Au départ, tout est très clair mais en réalité, c’est compliqué. Y a la notion de soigner mais il faut aussi évaluer, dans des rapports qu’on rend à la justice, sur lesquels les autorités vont se baser pour se positionner pour une éventuelle libération. C’est délicat d’être médecin et juge. Donc, comment collaborer avec la justice et les avocats? Quid du secret médical? Jusqu’où on peut dire les choses…? C’est en cela que c’est passionnant mais c’est un vrai défi. Après 25 ans de psychiatrie classique (NDLR, le Dr Schepens était chef de service à Saint-Pierre), c’est un bonheur pour moi de faire ce travail qui me permet de croiser d’autres personnes, et m’ouvre d’autres horizons…
«Petit essai impertinent sur l’internement – L’expérience de la Forêt de Soignes», 100 pages, collection Pixels chez Academia L’Harmattan, 12€.
Du Dr Derscheld à la clinique de la Forêt de Soignes
De 1871 à 1952 : le bâtiment est un sanatorium dirigé par le docteur Gustave Derscheid, un pneumologue, spécialiste de la tuberculose.
1955-1975 : la tuberculose a perdu du terrain. Le sanatorium disparaît. Une partie des lits est destinée à la revalidation cardio-pulmonaire.
1975-2007 : la clinique devient un centre de revalidation dans diverses spécialités, et compte également un département psychiatrie de 90 lits.

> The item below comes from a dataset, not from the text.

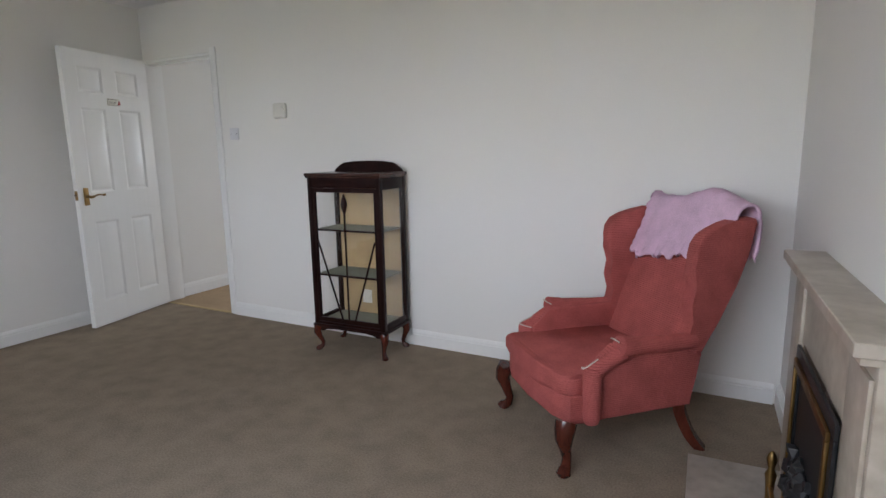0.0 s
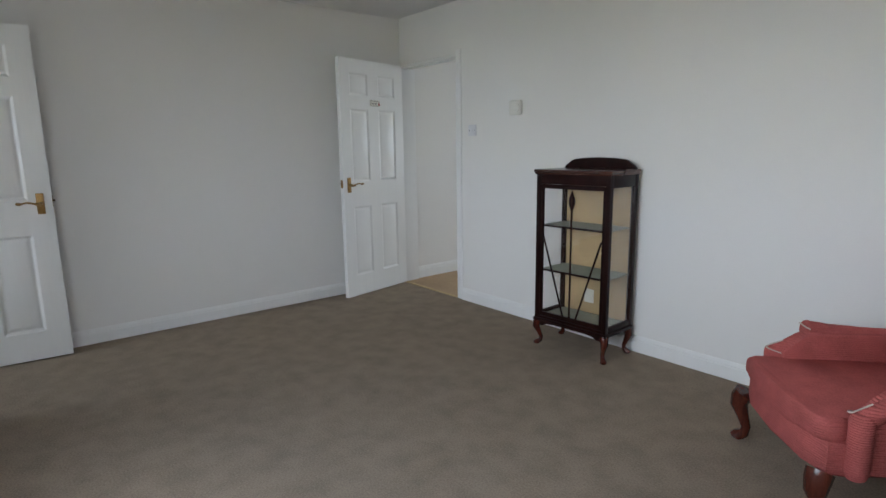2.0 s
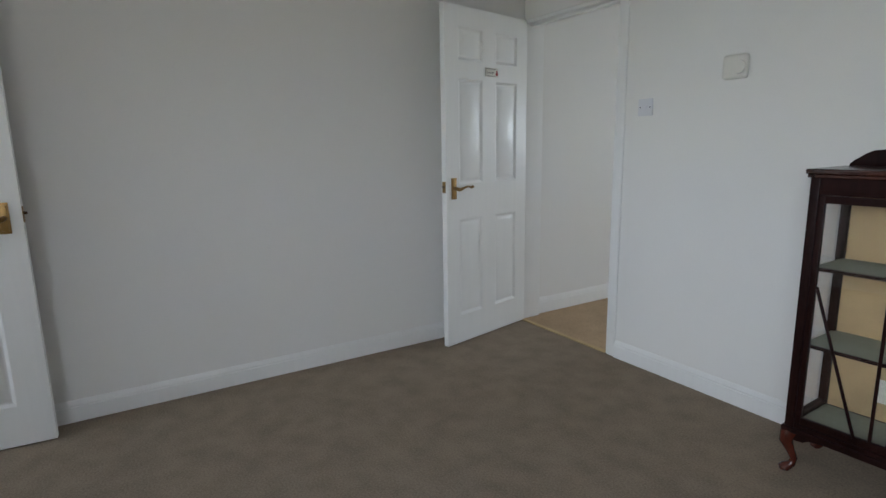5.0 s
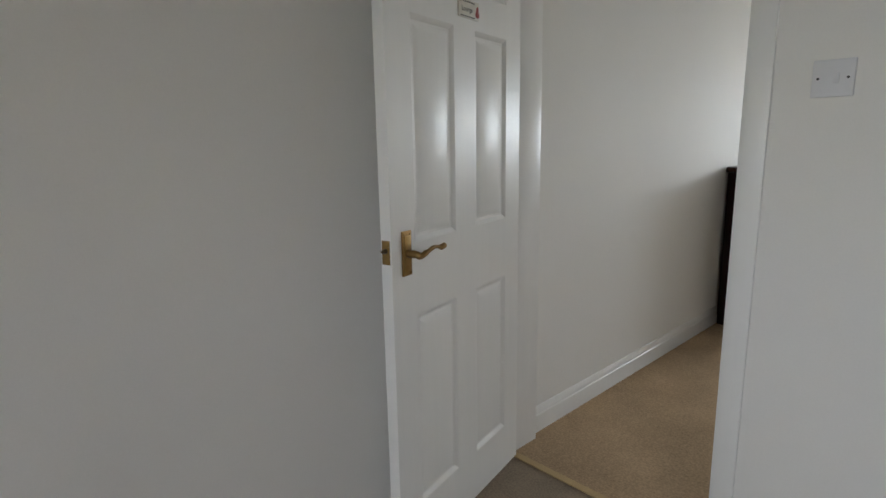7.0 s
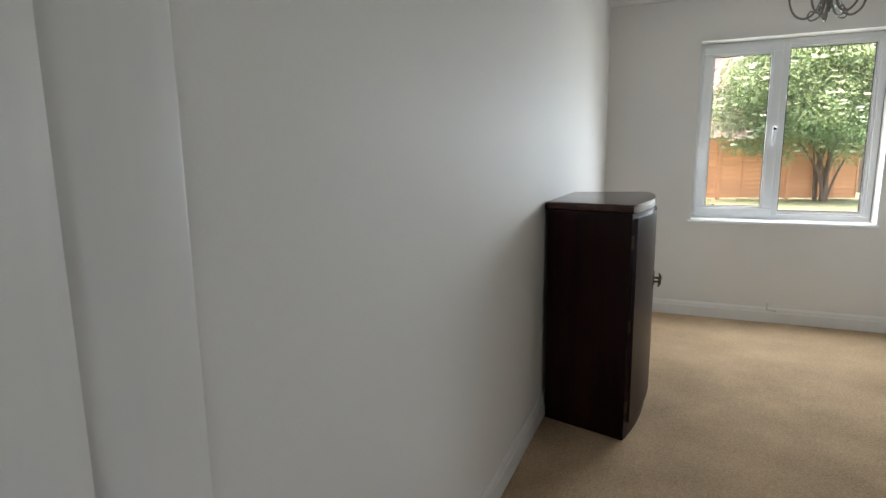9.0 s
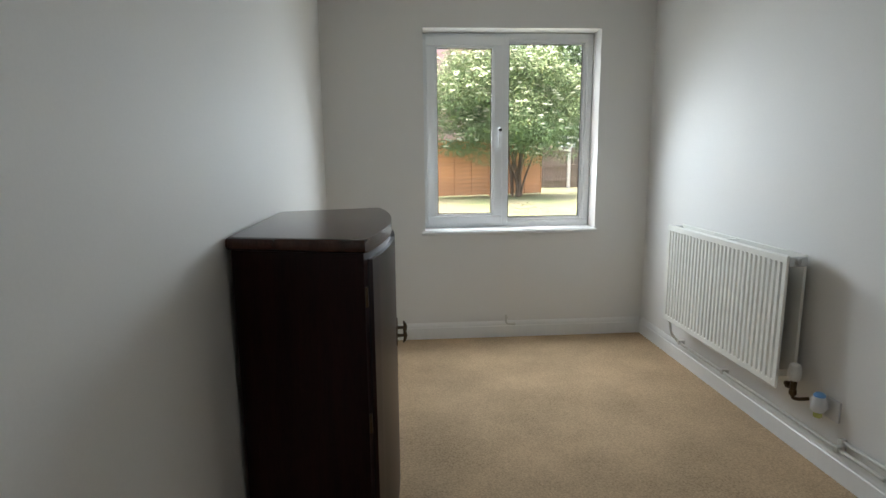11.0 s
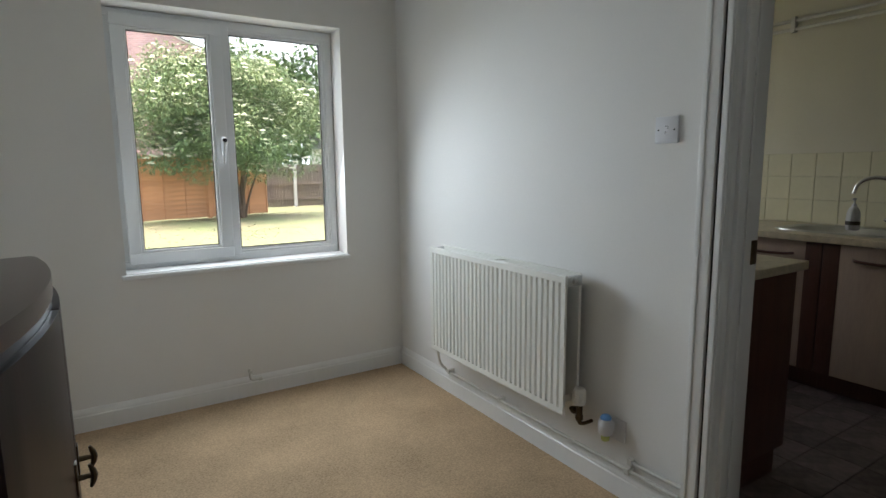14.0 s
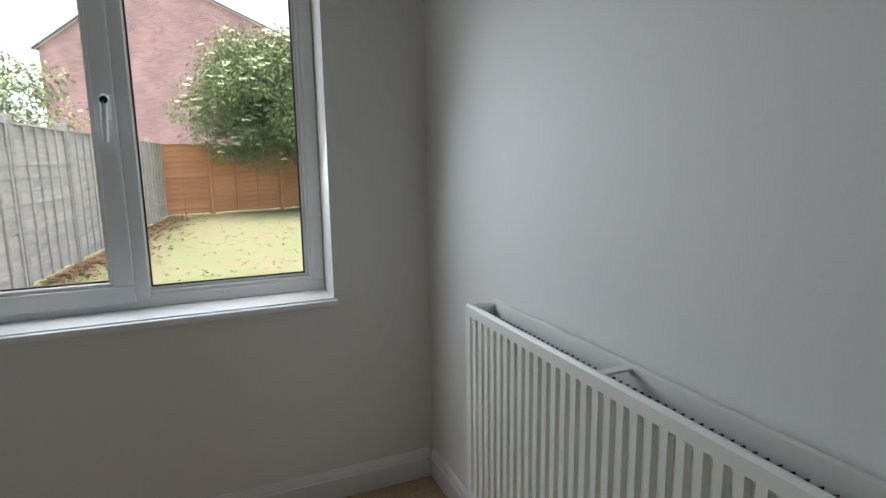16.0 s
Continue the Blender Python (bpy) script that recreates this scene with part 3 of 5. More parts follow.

2007 : le Dr Pierre Schepens fait le choix de quitter le service psychiatrique d'Ottignies pour devenir médecin chef de la clinique du Dr Derscheid. Une partie des patients va être déménagée vers la toute nouvelle clinique du Bois de la Pierre à Wavre. Une grande réorganisation s'impose à La Hulpe.
2011 : changement de dénomination. Le Dr Derscheid disparaît des plaques indicatives sur le Ring pour laisser place à la « clinique de la Forêt de Soignes ».
2015 : décision est prise d'accueillir des internés, libérés sous conditions. Cinq places leur sont consacrées pour une durée de 6 mois maximum.
2016 : on passe de 5 à 10 lits.
2017 : une unité médico-légale est créée au sein de la clinique, elle compte 26 lits, et est appelée Baobab.